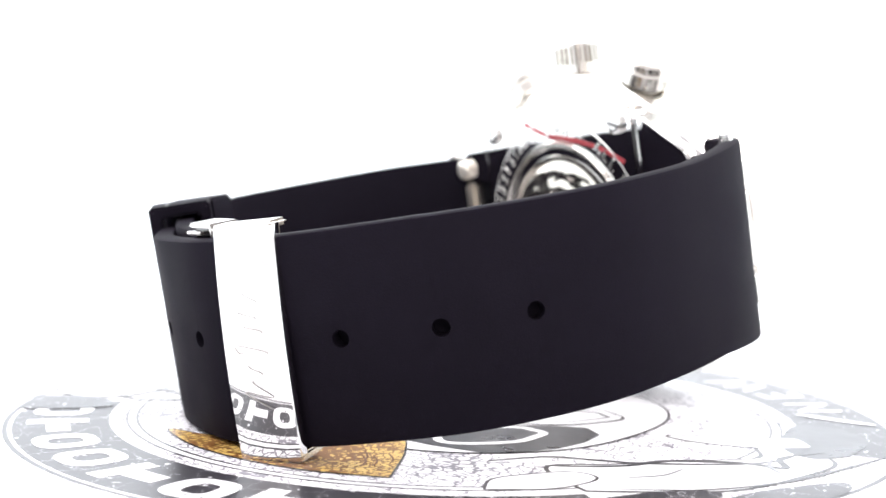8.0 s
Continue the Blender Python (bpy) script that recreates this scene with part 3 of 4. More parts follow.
# three counters
def counter(x, y, count, long_every, numbers):
    plate = part("counter", turned(lathe([(0, 0.03), (4.45, 0.03), (4.6, 0.16), (4.85, 0.16), (4.95, 0.0)], 72, closed=False), Matrix.Translation((x, y, 0))), PEARL, dial, "white round counter with black scale")
    part("rim", turned(lathe([(4.62, 0.1), (4.68, 0.24), (4.88, 0.24), (4.98, 0.02)], 72), Matrix.Translation((x, y, 0))), SILVER_INK, plate)
    for k in range(count):
        a = 180 - 360.0 * k / count
        long = k % long_every == 0
        if any(abs((a - b + 180) % 360 - 180) < 360.0 / count * 0.6 for b, _ in numbers):
            continue
        h, w = (0.48, 0.085) if long else (0.36, 0.045)
        rad = 3.85
        part("scale_mark", turned(box(-h, h, -w, w, 0, 0.03), Matrix.Translation((x + rad * math.cos(radians(a)), y + rad * math.sin(radians(a)), 0.04)) @ Matrix.Rotation(radians(a), 4, "Z")), INK, plate, smooth=0)
    for a, body in numbers:
        shared("numeral", text_mesh(body, 1.25, 0.02, INK), plate, at(x + 3.6 * math.cos(radians(a)), y + 3.6 * math.sin(radians(a)), 0.065, 0, 0, 90))
    return plate


up_c = counter(-4.15, 7.1, 20, 2, [(180, "10"), (108, "2"), (36, "4"), (-36, "6"), (-108, "8")])
low_c = counter(-4.15, -6.95, 30, 5, [(180, "30"), (60, "10"), (-60, "20")])
six_c = counter(8.0, -0.15, 20, 1, [(180, "60"), (90, "15"), (0, "30"), (-90, "45")])
shared("lettering", text_mesh("MASTER", 1.05, 0.02, INK), six_c, at(9.75, -0.25, 0.065, 0, 0, 90))


def needle(name, x, y, z, length, wide, angle, mat, parent, tail=0.0, label=""):
    """A thin pointed pointer on its pivot."""
    bm = prism([(-tail, -wide * 0.6), (0, -wide), (length * 0.55, -wide * 0.9), (length, -0.05), (length, 0.05), (length * 0.55, wide * 0.9), (0, wide), (-tail, wide * 0.6)], 0, 0.14)
    disc(0, 0, wide * 1.9, 0, 0.22, 20, 0, bm)
    return part(name, turned(bm, Matrix.Translation((x, y, z)) @ Matrix.Rotation(radians(angle), 4, "Z")), mat, parent, label)


needle("pointer", -4.15, 7.1, 0.3, 2.0, 0.16, 212, SATIN, up_c, 0.4, "small steel pointer")
needle("pointer", -4.15, -6.95, 0.3, 2.1, 0.26, 143, INK, low_c, 0.5, "small black pointer")
bm = disc(8.0, -0.15, 0.62, 0.3, 0.48, 24)
disc(6.25, -0.48, 0.45, 0.3, 0.42, 20, 0, bm)
prism([(8.0, 0.1), (6.2, -0.25), (5.4, -0.62), (6.2, -0.75), (8.0, -0.4)], 0.3, 0.42, 0, bm)
part("pointer", bm, RED, six_c, "small red pointer")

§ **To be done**
Whichever lines contain the string "with", select and copy them.

§ **Response**
Continue the Blender Python (bpy) script that recreates this scene with part 3 of 4. More parts follow.
    plate = part("counter", turned(lathe([(0, 0.03), (4.45, 0.03), (4.6, 0.16), (4.85, 0.16), (4.95, 0.0)], 72, closed=False), Matrix.Translation((x, y, 0))), PEARL, dial, "white round counter with black scale")